Although the Senate believe that the prosperity and happiness of our country does not depend on general and extensive political connections with European nations, yet we can never lose sight of the propriety as well as necessity of enabling the Executive, by sufficient and liberal supplies, to maintain and even extend our foreign intercourse as exigencies may require, reposing full confidence in the Executive, in whom the Constitution has placed the powers of negotiation.
We learn with sincere concern that attempts are in operation to alienate the affections of our fellow-citizens from their Government. Attempts so wicked, wherever they exist, can not fail to excite our utmost abhorrence. A government chosen by the people for their own safety and happiness, and calculated to secure both, can not lose their affections so long as its administration pursues the principles upon which it was erected; and your resolution to observe a conduct just and impartial to all nations, a sacred regard to our national engagements, and not to impair the rights of our Government, contains principles which can not fail to secure to your Administration the support of the National Legislature to render abortive every attempt to excite dangerous jealousies among us, and to convince the world that our Government and your administration of it can not be separated from the affectionate support of every good citizen. And the Senate can not suffer the present occasion to pass without thus publicly and solemnly expressing their attachment to the Constitution and Government of their country; and as they hold themselves responsible to their constituents, their consciences, and their God, it is their determination by all their exertions to repel every attempt to alienate the affections of the people from the Government, so highly injurious to the honor, safety, and independence of the United States.
We are happy, since our sentiments on the subject are in perfect unison with yours, in this public manner to declare that we believe the conduct of the Government has been just and impartial to foreign nations, and that those internal regulations which have been established for the preservation of peace are in their nature proper and have been fairly executed.
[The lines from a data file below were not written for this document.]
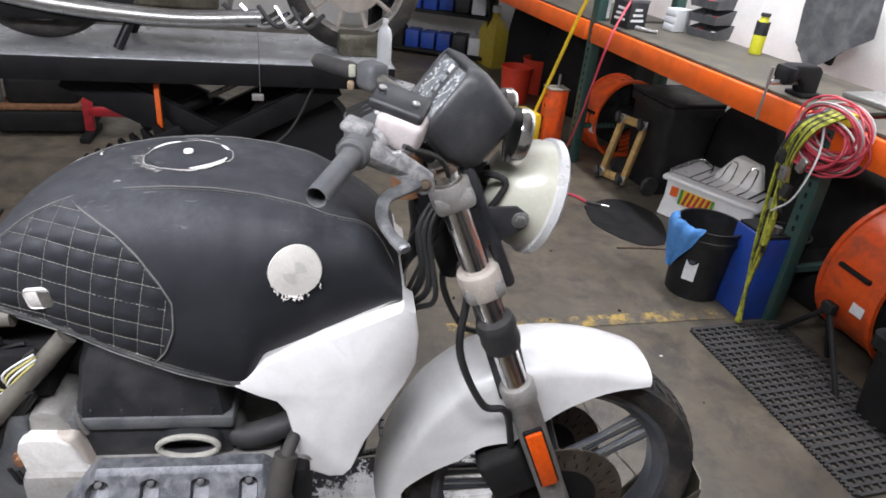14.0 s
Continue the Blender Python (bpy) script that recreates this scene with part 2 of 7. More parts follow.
def leather_mat(name):
    """Black leatherette, dusty and scuffed pale on top."""
    m, nt, b = nodes_of(name)
    pos = position(nt)
    sep = nt.nodes.new("ShaderNodeSeparateXYZ")
    link(nt, nt.nodes.new("ShaderNodeNewGeometry").outputs["Normal"], sep.inputs[0])
    grain = nt.nodes.new("ShaderNodeTexVoronoi")
    grain.inputs["Scale"].default_value = 650.0
    link(nt, pos, grain.inputs["Vector"])
    dust = ramp(nt, noise_tex(nt, pos, 42.0, 8.0, 0.74, 0.15), 0.36, 0.68)
    film = ramp(nt, noise_tex(nt, pos, 4.0, 3.0, 0.5, 0.1), 0.30, 0.70)
    streak = nt.nodes.new("ShaderNodeMapping")
    streak.inputs["Scale"].default_value, streak.inputs["Rotation"].default_value = (150.0, 26.0, 60.0), (0, 0, 0.18)
    link(nt, pos, streak.inputs["Vector"])
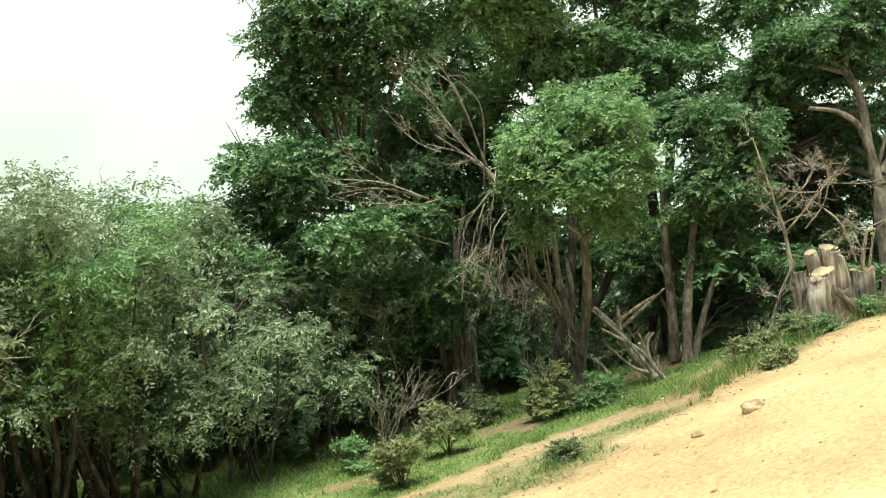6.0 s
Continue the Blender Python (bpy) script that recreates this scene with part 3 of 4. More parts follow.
log("bare grey branch fallen on the turf", [(-3.30, 7.60, 0.19), (-2.96, 7.62, 0.16), (-2.76, 7.59, 0.20), (-2.59, 7.51, 0.10), (-2.40, 7.43, -0.01)], 0.02, 0.017, 4)
log("pale fallen pole lying along the wood", laid([(1.28, 8.53, -0.00), (1.60, 8.50, -0.00), (1.99, 8.57, 0.00)], 0.01), 0.009, 0.007)
log("pale fallen log at the edge of the wood", laid([(2.27, 8.63, 0.00), (2.45, 8.58, 0.00), (2.65, 8.58, 0.00)], 0.012), 0.011, 0.009)
log("pale fallen stick at the edge of the wood", laid([(2.65, 8.58, 0.00), (2.74, 8.67, 0.00), (2.85, 8.76, 0.00)], 0.012), 0.010, 0.007)
log("pale fallen branch at the edge of the wood", laid([(2.93, 8.69, 0.00), (3.18, 8.78, 0.00), (3.33, 8.93, 0.00)], 0.012), 0.011, 0.007, 1)
log("dry stick lying on the sand", laid([(6.96, 4.10, 0.93), (7.34, 4.23, 0.95), (7.64, 4.31, 0.96), (7.58, 4.17, 0.99)], 0.008), 0.008, 0.005)

g = Geo()
n = 260
xs, ys = (-0.33, 6.85, 0.00)[0] + rng.normal(size=n) * 0.3, (-0.33, 6.85, 0.00)[1] + rng.normal(size=n) * 0.05
z = ground_z(xs, ys) + rng.uniform(0.0, 0.025, n)
a = rng.normal(size=n) * 0.15 - 0.12
d = np.stack([np.cos(a), np.sin(a), 0 * a], -1)
leaves(g, np.stack([xs, ys, z], -1), d, np.array([0, 0, 1.0]) + 0 * d, rng.uniform(0.15, 0.45, n), np.full(n, 0.008), 0.0)
single("straw", g, M_STRAW, "scattered dry yellow straw on the path", "straw", "stuff", smooth=False)

# dead stump in the wood's edge
t = thing("stump", on((1.28, 8.85, -0.00)[0], (1.28, 8.85, -0.00)[1]), "grey broken dead stump", "stump")
g = Geo()
b = np.array(on((1.28, 8.85, -0.00)[0], (1.28, 8.85, -0.00)[1], -0.03))
tube(g, [b, b + np.array([0.01, 0, 0.12]), b + np.array([0.0, 0, 0.27])], 0.065, 0.045, 12, 9, 0.25, 0.3, True)
part("trunk", g, M_DEAD, t)

# ---- the old tree on the flat with its neighbours ----
tree("old_tree", "old broad tree with a thick dark trunk and hanging green crown", (-2.26, 9.57, -0.00),
     [([(-2.25, 9.52, -0.02), (-2.27, 9.60, 0.32), (-2.26, 9.66, 0.60)], 0.15, 0.12),
      ([(-2.30, 9.59, 0.32), (-2.43, 9.63, 0.66), (-2.51, 9.56, 0.99)], 0.08, 0.06),
      ([(-2.22, 9.64, 0.46), (-2.06, 9.73, 0.74), (-1.79, 9.83, 1.00), (-1.50, 9.92, 1.31)], 0.09, 0.05),
      ([(-2.26, 9.65, 0.56), (-2.24, 9.81, 0.83), (-2.19, 9.89, 1.31)], 0.08, 0.04),
      ([(-2.19, 9.83, 1.22), (-2.06, 9.52, 1.44), (-1.83, 9.22, 1.52), (-1.61, 9.15, 1.44), (-1.44, 9.17, 1.38), (-1.25, 9.30, 1.36), (-1.03, 9.68, 1.41)], 0.05, 0.012)],
     [(-1.81, 10.01, 1.70, 0.46), (-2.13, 9.60, 1.35, 0.39), (-1.43, 10.18, 1.78, 0.41), (-1.61, 9.72, 1.53, 0.34), (-1.19, 9.77, 1.47, 0.29), (-1.13, 10.20, 1.68, 0.41), (-2.27, 10.13, 1.84, 0.46), (-1.81, 9.44, 1.22, 0.26), (-2.44, 9.51, 1.26, 0.25), (-1.56, 10.37, 1.92, 0.31), (-0.79, 10.32, 1.52, 0.31), (-1.30, 9.56, 1.50, 0.24), (-2.29, 9.43, 1.11, 0.19), (-2.06, 9.37, 1.04, 0.17), (-1.01, 9.48, 1.36, 0.19), (-1.99, 9.24, 1.58, 0.16)],
     M_LEAF_FRESH, M_BARK_DARK, leaf=0.042, density=420, slim=0.6, droop=0.3, gaps=0.2, spray=0.18)
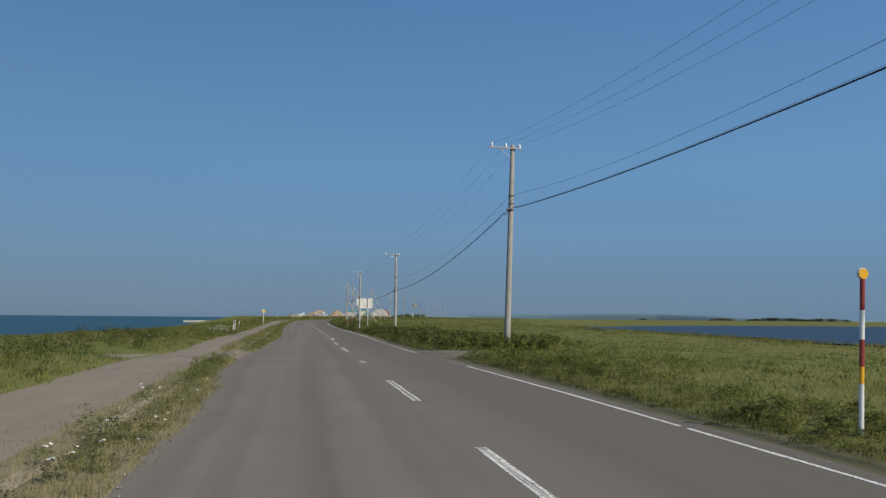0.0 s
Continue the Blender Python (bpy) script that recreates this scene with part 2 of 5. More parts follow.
M_SOIL = mat("grassland", (0.140, 0.152, 0.046), 0.97, vary=[(0.05, (0.180, 0.162, 0.062), 0.42, 0.62, 4), (0.4, (0.112, 0.132, 0.037), 0.45, 0.7, 5), (2.5, (0.160, 0.158, 0.060), 0.5, 0.75, 4), (9, (0.105, 0.116, 0.036), 0.5, 0.75, 4)],
             bump=[(1.2, 0.7, 0.22), (6, 0.6, 0.10)], spec=0.05)
# darker soil for the inland side: shade beside the weeds is in its colour
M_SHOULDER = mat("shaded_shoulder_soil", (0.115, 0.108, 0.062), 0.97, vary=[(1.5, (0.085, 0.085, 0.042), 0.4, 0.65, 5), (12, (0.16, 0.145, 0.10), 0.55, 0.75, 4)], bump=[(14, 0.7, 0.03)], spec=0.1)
M_VERGE = mat("verge_soil", (0.240, 0.203, 0.122), 0.97, vary=[(1.5, (0.205, 0.178, 0.098), 0.4, 0.65, 5), (12, (0.25, 0.215, 0.16), 0.55, 0.75, 4), (0.5, (0.195, 0.182, 0.085), 0.5, 0.65, 4), (5, (0.165, 0.152, 0.078), 0.54, 0.7, 4)], bump=[(14, 0.7, 0.03), (60, 0.5, 0.01)], spec=0.1)
M_GRIT = mat("roadside_grit", (0.26, 0.235, 0.20), 0.95, island=[(0.18, 0.16, 0.13), (0.27, 0.245, 0.205), (0.14, 0.125, 0.10), (0.36, 0.34, 0.30)], spec=0.15)
M_SAND = mat("beach_sand", (0.31, 0.255, 0.185), 0.95, vary=[(0.2, (0.28, 0.22, 0.15), 0.4, 0.65, 5), (6, (0.40, 0.33, 0.25), 0.5, 0.8, 4)], bump=[(5, 0.5, 0.05)], spec=0.1)
GREENS = [(0.185, 0.205, 0.054), (0.235, 0.245, 0.076), (0.205, 0.220, 0.060), (0.270, 0.260, 0.100), (0.320, 0.280, 0.128), (0.220, 0.235, 0.068)]
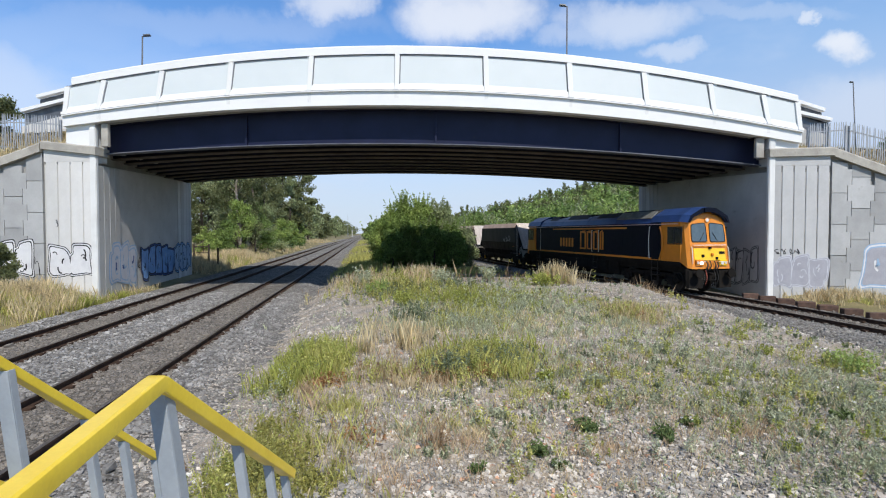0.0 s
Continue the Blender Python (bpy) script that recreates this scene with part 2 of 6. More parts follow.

And we are equally happy in possessing an entire confidence in your abilities and exertions in your station to maintain untarnished the honor, preserve the peace, and support the independence of our country, to acquire and establish which, in connection with your fellow-citizens, has been the virtuous effort of a principal part of your life.
To aid you in these arduous and honorable exertions, as it is our duty so it shall be our faithful endeavor; and we flatter ourselves, sir, that the proceedings of the present session of Congress will manifest to the world that although the United States love peace, they will be independent; that they are sincere in their declarations to be just to the French and all other nations, and expect the same in return.
If a sense of justice, a love of moderation and peace, shall influence their councils, which we sincerely hope we shall have just grounds to expect, peace and amity between the United States and all nations will be preserved.
But if we are so unfortunate as to experience injuries from any foreign power, and the ordinary methods by which differences are amicably adjusted between nations shall be rejected, the determination "not to surrender in any manner the rights of the Government," being so inseparably connected with the dignity, interest, and independence of our country, shall by us be steadily and inviolably supported.
TH. JEFFERSON,
_Vice-President of the United States and President of the Senate_.
MAY 23, 1797.
REPLY OF THE PRESIDENT.
_Mr. Vice-President and Gentlemen of the Senate_:
It would be an affectation in me to dissemble the pleasure I feel on receiving this kind address.
My long experience of the wisdom, fortitude, and patriotism of the Senate of the United States enhances in my estimation the value of those obliging expressions of your approbation of my conduct, which are a generous reward for the past and an affecting encouragement to constancy and perseverance in future.
Our sentiments appear to be so entirely in unison that I can not but believe them to be the rational result of the understandings and the natural feelings of the hearts of Americans in general on contemplating the present state of the nation.
While such principles and affections prevail they will form an indissoluble bond of union and a sure pledge that our country has no essential injury to apprehend from any portentous appearances abroad. In a humble reliance on Divine Providence we may rest assured that while we reiterate with sincerity our endeavors to accommodate all our differences with France, the independence of our country can not be diminished, its dignity degraded, or its glory tarnished by any nation or combination of nations, whether friends or enemies.
JOHN ADAMS.
MAY 24, 1797.
ADDRESS OF THE HOUSE OF REPRESENTATIVES TO JOHN ADAMS, PRESIDENT OF THE UNITED STATES.
SIR: The interesting details of those events which have rendered the convention of Congress at this time indispensable (communicated in your speech to both Houses) has excited in us the strongest emotions. Whilst we regret the occasion, we can not omit to testify our approbation of the measure, and pledge ourselves that no considerations of private inconvenience shall prevent on our part a faithful discharge of the duties to which we are called.
We have constantly hoped that the nations of Europe, whilst desolated by foreign wars or convulsed by intestine divisions, would have left the United States to enjoy that peace and tranquillity to which the impartial conduct of our Government has entitled us, and it is now with extreme regret we find the measures of the French Republic tending to endanger a situation so desirable and interesting to our country.
Upon this occasion we feel it our duty to express in the most explicit manner the sensations which the present crisis has excited, and to assure you of our zealous cooperation in those measures which may appear necessary for our security or peace.
Although it is the earnest wish of our hearts that peace may be maintained with the French Republic and with all the world, yet we never will surrender those rights which belong to us as a nation; and whilst we view with satisfaction the wisdom, dignity, and moderation which have marked the measures of the Supreme Executive of our country in his attempt to remove by candid explanations the complaints and jealousies of France, we feel the full force of that indignity which has been offered our country in the rejection of its minister. No attempts to wound our rights as a sovereign State will escape the notice of our constituents. They will be felt with indignation and repelled with that decision which shall convince the world that we are not a degraded people; that we can never submit to the demands of a foreign power without examination and without discussion.